So here’s the thing: there are no ordinary days, just as there are no ordinary people, no ordinary lives.
I am sitting here in a light pink terry bathrobe with my second cup of coffee. I am typing (not hand writing, which is how I was taught to approach creative writing). I have not written my Julia Cameron’s morning pages (3 pages of hand-written stream of consciousness). I am not wearing a writing hat. I have not lit a candle to mark my time at the page. I am not in the “writing cottage” (our garden shed).
Instead I am here as myself, not yet showered, at my work desk, typing to no one really, unless you happen to be reading this.
I started this project yesterday, on Mother’s Day. My ex-husband (whom I never referred to as my “ex-husband” before now, but those were his words to me two days ago, when we spoke and he offered this out-of-the-blue suggestion to me: “Pack away those old stories. Put them in a big box, tape it up, put it in a closet, and write a sign ‘Do Not Open Until 2016′”
“When you write, Colleen, it’s like you have this 50-pound pack on your back. It’s Mount Holyoke, its Nicholas, its “The House on Almond Street”, it’s “Gingertime”. Let them all go, for now. You don’t need them.”
He went on: “You needed all those stories to get where you are right now. But you don’t need them anymore. Let them go. See what happens”

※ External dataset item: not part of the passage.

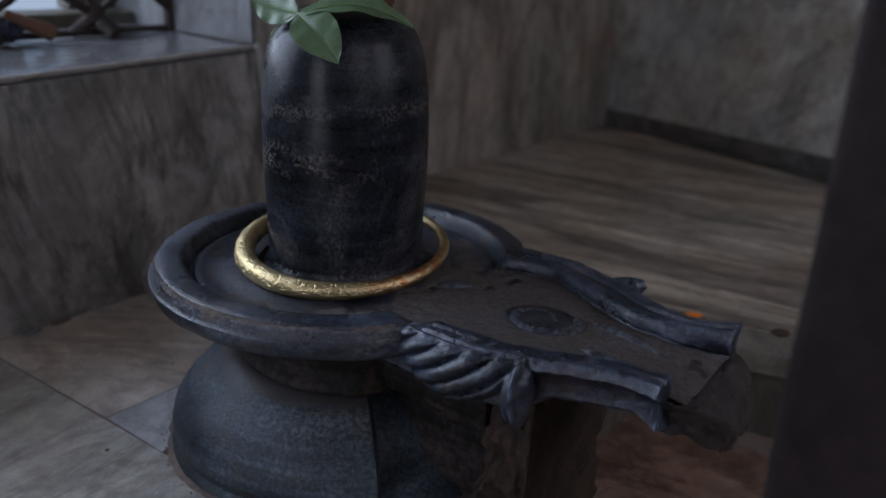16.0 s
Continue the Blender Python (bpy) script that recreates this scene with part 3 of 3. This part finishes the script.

I wonder at this. I am not 100% convinced. My ex-husband has not talked to me like this in so many years, I cannot count them. Can I trust his advice? Is he offering me this great procrastination device, like sitting on the couch, shoving tortilla chips in my mouth, watching TLC’s Say Yes to the Dress? Hmm.
I don’t know. And I haven’t packed any boxes yet (and yes, there will be more than 1 box, dear god). But I did start the blog he suggested to me (this one), a place to show up everyday, and write imperfect prose or poetry or whatever, instead of morning pages, instead of something with my name printed on it, on a pretty book jacket in Anderson’s Bookstore where we met 26 years ago. Weirder than that, I took a video of myself immediately after, crazy and I look well, like a 48-year old mom with no make up and my Nana’s English nose.
So that’s that. That’s the dare. That’s the New Blank Page project. What do you think?
I hope you dare too, and risk letting me know. I’d appreciate the guidance.